### DIRECTIVE
Could you transcribe the material below exactly, without leaving out a single line?

### SOURCE DATA
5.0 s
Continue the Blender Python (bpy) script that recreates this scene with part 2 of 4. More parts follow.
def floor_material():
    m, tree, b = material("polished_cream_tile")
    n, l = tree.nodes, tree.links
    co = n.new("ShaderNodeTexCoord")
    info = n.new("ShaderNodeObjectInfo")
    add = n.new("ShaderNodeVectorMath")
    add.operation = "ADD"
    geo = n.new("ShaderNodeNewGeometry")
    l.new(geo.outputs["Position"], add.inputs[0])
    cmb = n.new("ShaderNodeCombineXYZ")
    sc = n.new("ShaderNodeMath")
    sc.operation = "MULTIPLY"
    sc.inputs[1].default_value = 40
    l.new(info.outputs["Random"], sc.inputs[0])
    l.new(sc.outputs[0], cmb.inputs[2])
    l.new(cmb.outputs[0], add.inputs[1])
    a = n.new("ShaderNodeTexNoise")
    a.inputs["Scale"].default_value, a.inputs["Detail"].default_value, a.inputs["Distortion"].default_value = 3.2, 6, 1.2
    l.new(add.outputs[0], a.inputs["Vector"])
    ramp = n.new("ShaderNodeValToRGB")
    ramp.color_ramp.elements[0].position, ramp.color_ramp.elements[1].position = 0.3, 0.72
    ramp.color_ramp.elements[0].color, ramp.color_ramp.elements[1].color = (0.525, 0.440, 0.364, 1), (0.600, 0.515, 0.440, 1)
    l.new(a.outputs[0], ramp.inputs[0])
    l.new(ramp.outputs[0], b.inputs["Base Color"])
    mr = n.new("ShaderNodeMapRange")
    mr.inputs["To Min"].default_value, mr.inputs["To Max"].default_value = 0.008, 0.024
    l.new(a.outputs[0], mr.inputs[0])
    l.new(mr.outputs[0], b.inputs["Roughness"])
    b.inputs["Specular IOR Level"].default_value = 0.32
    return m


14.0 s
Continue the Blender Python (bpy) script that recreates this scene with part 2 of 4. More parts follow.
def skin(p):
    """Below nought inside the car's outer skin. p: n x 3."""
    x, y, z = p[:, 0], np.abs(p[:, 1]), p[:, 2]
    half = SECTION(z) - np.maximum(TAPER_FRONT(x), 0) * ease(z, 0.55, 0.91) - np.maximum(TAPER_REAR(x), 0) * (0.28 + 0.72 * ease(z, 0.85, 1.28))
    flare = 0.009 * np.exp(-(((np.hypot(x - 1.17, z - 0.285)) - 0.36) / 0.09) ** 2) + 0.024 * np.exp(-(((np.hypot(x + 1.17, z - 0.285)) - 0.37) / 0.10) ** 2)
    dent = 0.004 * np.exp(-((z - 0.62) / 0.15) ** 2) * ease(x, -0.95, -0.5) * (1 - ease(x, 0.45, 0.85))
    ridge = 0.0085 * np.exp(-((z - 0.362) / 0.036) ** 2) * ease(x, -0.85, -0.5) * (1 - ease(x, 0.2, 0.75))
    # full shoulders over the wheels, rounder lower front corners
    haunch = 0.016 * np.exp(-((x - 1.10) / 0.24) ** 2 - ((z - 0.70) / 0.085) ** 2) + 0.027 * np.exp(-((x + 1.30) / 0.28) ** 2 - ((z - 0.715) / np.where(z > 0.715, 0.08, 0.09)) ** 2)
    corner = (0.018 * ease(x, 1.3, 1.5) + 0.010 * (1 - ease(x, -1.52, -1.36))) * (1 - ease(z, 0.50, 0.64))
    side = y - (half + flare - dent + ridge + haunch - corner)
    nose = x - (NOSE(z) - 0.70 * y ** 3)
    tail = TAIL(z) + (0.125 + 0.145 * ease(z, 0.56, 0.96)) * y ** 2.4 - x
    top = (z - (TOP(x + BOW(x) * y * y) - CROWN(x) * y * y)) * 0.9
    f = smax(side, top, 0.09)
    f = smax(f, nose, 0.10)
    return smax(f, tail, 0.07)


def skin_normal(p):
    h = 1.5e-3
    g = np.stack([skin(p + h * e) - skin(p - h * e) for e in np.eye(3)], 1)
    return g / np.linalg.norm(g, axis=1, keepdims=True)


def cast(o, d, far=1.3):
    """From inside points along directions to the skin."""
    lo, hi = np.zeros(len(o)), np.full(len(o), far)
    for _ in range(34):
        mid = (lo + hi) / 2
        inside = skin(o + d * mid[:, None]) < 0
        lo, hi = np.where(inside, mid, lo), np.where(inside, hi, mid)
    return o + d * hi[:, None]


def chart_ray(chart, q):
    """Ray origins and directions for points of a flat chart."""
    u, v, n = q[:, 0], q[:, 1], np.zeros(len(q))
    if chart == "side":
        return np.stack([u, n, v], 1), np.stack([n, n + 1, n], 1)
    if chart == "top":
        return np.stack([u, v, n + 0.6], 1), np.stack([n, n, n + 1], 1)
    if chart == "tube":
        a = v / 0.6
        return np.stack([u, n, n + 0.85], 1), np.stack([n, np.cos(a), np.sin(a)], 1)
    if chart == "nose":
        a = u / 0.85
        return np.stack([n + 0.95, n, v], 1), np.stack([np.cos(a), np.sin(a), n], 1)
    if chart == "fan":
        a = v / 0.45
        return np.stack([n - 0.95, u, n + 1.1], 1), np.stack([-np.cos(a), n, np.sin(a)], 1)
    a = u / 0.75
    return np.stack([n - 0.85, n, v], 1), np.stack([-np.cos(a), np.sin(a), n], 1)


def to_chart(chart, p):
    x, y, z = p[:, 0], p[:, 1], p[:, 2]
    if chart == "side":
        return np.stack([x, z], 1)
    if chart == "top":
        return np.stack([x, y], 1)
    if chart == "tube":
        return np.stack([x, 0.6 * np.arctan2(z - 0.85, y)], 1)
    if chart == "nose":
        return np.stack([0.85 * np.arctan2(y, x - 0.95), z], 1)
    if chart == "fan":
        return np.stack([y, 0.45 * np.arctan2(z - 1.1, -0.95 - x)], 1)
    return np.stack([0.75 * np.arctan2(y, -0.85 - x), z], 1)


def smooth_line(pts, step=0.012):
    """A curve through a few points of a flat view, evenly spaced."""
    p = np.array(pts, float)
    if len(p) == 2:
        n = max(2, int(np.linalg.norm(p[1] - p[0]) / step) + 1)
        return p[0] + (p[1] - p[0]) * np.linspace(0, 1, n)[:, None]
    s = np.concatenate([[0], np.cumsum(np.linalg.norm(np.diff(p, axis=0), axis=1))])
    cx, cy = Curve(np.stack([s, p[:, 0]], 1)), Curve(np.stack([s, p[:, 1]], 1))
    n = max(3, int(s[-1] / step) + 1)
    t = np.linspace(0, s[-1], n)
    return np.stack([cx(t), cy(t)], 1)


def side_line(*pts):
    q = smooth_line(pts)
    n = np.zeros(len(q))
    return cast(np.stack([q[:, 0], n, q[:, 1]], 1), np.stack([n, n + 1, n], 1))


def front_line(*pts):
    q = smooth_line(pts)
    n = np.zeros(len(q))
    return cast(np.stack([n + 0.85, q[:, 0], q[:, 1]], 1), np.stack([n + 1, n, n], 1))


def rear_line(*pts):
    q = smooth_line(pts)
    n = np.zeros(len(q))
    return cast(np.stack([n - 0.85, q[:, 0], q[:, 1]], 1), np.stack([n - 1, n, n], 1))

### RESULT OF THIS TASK
5.0 s
Continue the Blender Python (bpy) script that recreates this scene with part 2 of 4. More parts follow.
def floor_material():
    m, tree, b = material("polished_cream_tile")
    n, l = tree.nodes, tree.links
    co = n.new("ShaderNodeTexCoord")
    info = n.new("ShaderNodeObjectInfo")
    add = n.new("ShaderNodeVectorMath")
    add.operation = "ADD"
    geo = n.new("ShaderNodeNewGeometry")
    l.new(geo.outputs["Position"], add.inputs[0])
    cmb = n.new("ShaderNodeCombineXYZ")
    sc = n.new("ShaderNodeMath")
    sc.operation = "MULTIPLY"
    sc.inputs[1].default_value = 40
    l.new(info.outputs["Random"], sc.inputs[0])
    l.new(sc.outputs[0], cmb.inputs[2])
    l.new(cmb.outputs[0], add.inputs[1])
    a = n.new("ShaderNodeTexNoise")
    a.inputs["Scale"].default_value, a.inputs["Detail"].default_value, a.inputs["Distortion"].default_value = 3.2, 6, 1.2
    l.new(add.outputs[0], a.inputs["Vector"])
    ramp = n.new("ShaderNodeValToRGB")
    ramp.color_ramp.elements[0].position, ramp.color_ramp.elements[1].position = 0.3, 0.72
    ramp.color_ramp.elements[0].color, ramp.color_ramp.elements[1].color = (0.525, 0.440, 0.364, 1), (0.600, 0.515, 0.440, 1)
    l.new(a.outputs[0], ramp.inputs[0])
    l.new(ramp.outputs[0], b.inputs["Base Color"])
    mr = n.new("ShaderNodeMapRange")
    mr.inputs["To Min"].default_value, mr.inputs["To Max"].default_value = 0.008, 0.024
    l.new(a.outputs[0], mr.inputs[0])
    l.new(mr.outputs[0], b.inputs["Roughness"])
    b.inputs["Specular IOR Level"].default_value = 0.32
    return m


14.0 s
Continue the Blender Python (bpy) script that recreates this scene with part 2 of 4. More parts follow.
def skin(p):
    """Below nought inside the car's outer skin. p: n x 3."""
    x, y, z = p[:, 0], np.abs(p[:, 1]), p[:, 2]
    half = SECTION(z) - np.maximum(TAPER_FRONT(x), 0) * ease(z, 0.55, 0.91) - np.maximum(TAPER_REAR(x), 0) * (0.28 + 0.72 * ease(z, 0.85, 1.28))
    flare = 0.009 * np.exp(-(((np.hypot(x - 1.17, z - 0.285)) - 0.36) / 0.09) ** 2) + 0.024 * np.exp(-(((np.hypot(x + 1.17, z - 0.285)) - 0.37) / 0.10) ** 2)
    dent = 0.004 * np.exp(-((z - 0.62) / 0.15) ** 2) * ease(x, -0.95, -0.5) * (1 - ease(x, 0.45, 0.85))
    ridge = 0.0085 * np.exp(-((z - 0.362) / 0.036) ** 2) * ease(x, -0.85, -0.5) * (1 - ease(x, 0.2, 0.75))
    # full shoulders over the wheels, rounder lower front corners
    haunch = 0.016 * np.exp(-((x - 1.10) / 0.24) ** 2 - ((z - 0.70) / 0.085) ** 2) + 0.027 * np.exp(-((x + 1.30) / 0.28) ** 2 - ((z - 0.715) / np.where(z > 0.715, 0.08, 0.09)) ** 2)
    corner = (0.018 * ease(x, 1.3, 1.5) + 0.010 * (1 - ease(x, -1.52, -1.36))) * (1 - ease(z, 0.50, 0.64))
    side = y - (half + flare - dent + ridge + haunch - corner)
    nose = x - (NOSE(z) - 0.70 * y ** 3)
    tail = TAIL(z) + (0.125 + 0.145 * ease(z, 0.56, 0.96)) * y ** 2.4 - x
    top = (z - (TOP(x + BOW(x) * y * y) - CROWN(x) * y * y)) * 0.9
    f = smax(side, top, 0.09)
    f = smax(f, nose, 0.10)
    return smax(f, tail, 0.07)


def skin_normal(p):
    h = 1.5e-3
    g = np.stack([skin(p + h * e) - skin(p - h * e) for e in np.eye(3)], 1)
    return g / np.linalg.norm(g, axis=1, keepdims=True)


def cast(o, d, far=1.3):
    """From inside points along directions to the skin."""
    lo, hi = np.zeros(len(o)), np.full(len(o), far)
    for _ in range(34):
        mid = (lo + hi) / 2
        inside = skin(o + d * mid[:, None]) < 0
        lo, hi = np.where(inside, mid, lo), np.where(inside, hi, mid)
    return o + d * hi[:, None]


def chart_ray(chart, q):
    """Ray origins and directions for points of a flat chart."""
    u, v, n = q[:, 0], q[:, 1], np.zeros(len(q))
    if chart == "side":
        return np.stack([u, n, v], 1), np.stack([n, n + 1, n], 1)
    if chart == "top":
        return np.stack([u, v, n + 0.6], 1), np.stack([n, n, n + 1], 1)
    if chart == "tube":
        a = v / 0.6
        return np.stack([u, n, n + 0.85], 1), np.stack([n, np.cos(a), np.sin(a)], 1)
    if chart == "nose":
        a = u / 0.85
        return np.stack([n + 0.95, n, v], 1), np.stack([np.cos(a), np.sin(a), n], 1)
    if chart == "fan":
        a = v / 0.45
        return np.stack([n - 0.95, u, n + 1.1], 1), np.stack([-np.cos(a), n, np.sin(a)], 1)
    a = u / 0.75
    return np.stack([n - 0.85, n, v], 1), np.stack([-np.cos(a), np.sin(a), n], 1)


def to_chart(chart, p):
    x, y, z = p[:, 0], p[:, 1], p[:, 2]
    if chart == "side":
        return np.stack([x, z], 1)
    if chart == "top":
        return np.stack([x, y], 1)
    if chart == "tube":
        return np.stack([x, 0.6 * np.arctan2(z - 0.85, y)], 1)
    if chart == "nose":
        return np.stack([0.85 * np.arctan2(y, x - 0.95), z], 1)
    if chart == "fan":
        return np.stack([y, 0.45 * np.arctan2(z - 1.1, -0.95 - x)], 1)
    return np.stack([0.75 * np.arctan2(y, -0.85 - x), z], 1)


def smooth_line(pts, step=0.012):
    """A curve through a few points of a flat view, evenly spaced."""
    p = np.array(pts, float)
    if len(p) == 2:
        n = max(2, int(np.linalg.norm(p[1] - p[0]) / step) + 1)
        return p[0] + (p[1] - p[0]) * np.linspace(0, 1, n)[:, None]
    s = np.concatenate([[0], np.cumsum(np.linalg.norm(np.diff(p, axis=0), axis=1))])
    cx, cy = Curve(np.stack([s, p[:, 0]], 1)), Curve(np.stack([s, p[:, 1]], 1))
    n = max(3, int(s[-1] / step) + 1)
    t = np.linspace(0, s[-1], n)
    return np.stack([cx(t), cy(t)], 1)


def side_line(*pts):
    q = smooth_line(pts)
    n = np.zeros(len(q))
    return cast(np.stack([q[:, 0], n, q[:, 1]], 1), np.stack([n, n + 1, n], 1))


def front_line(*pts):
    q = smooth_line(pts)
    n = np.zeros(len(q))
    return cast(np.stack([n + 0.85, q[:, 0], q[:, 1]], 1), np.stack([n + 1, n, n], 1))


def rear_line(*pts):
    q = smooth_line(pts)
    n = np.zeros(len(q))
    return cast(np.stack([n - 0.85, q[:, 0], q[:, 1]], 1), np.stack([n - 1, n, n], 1))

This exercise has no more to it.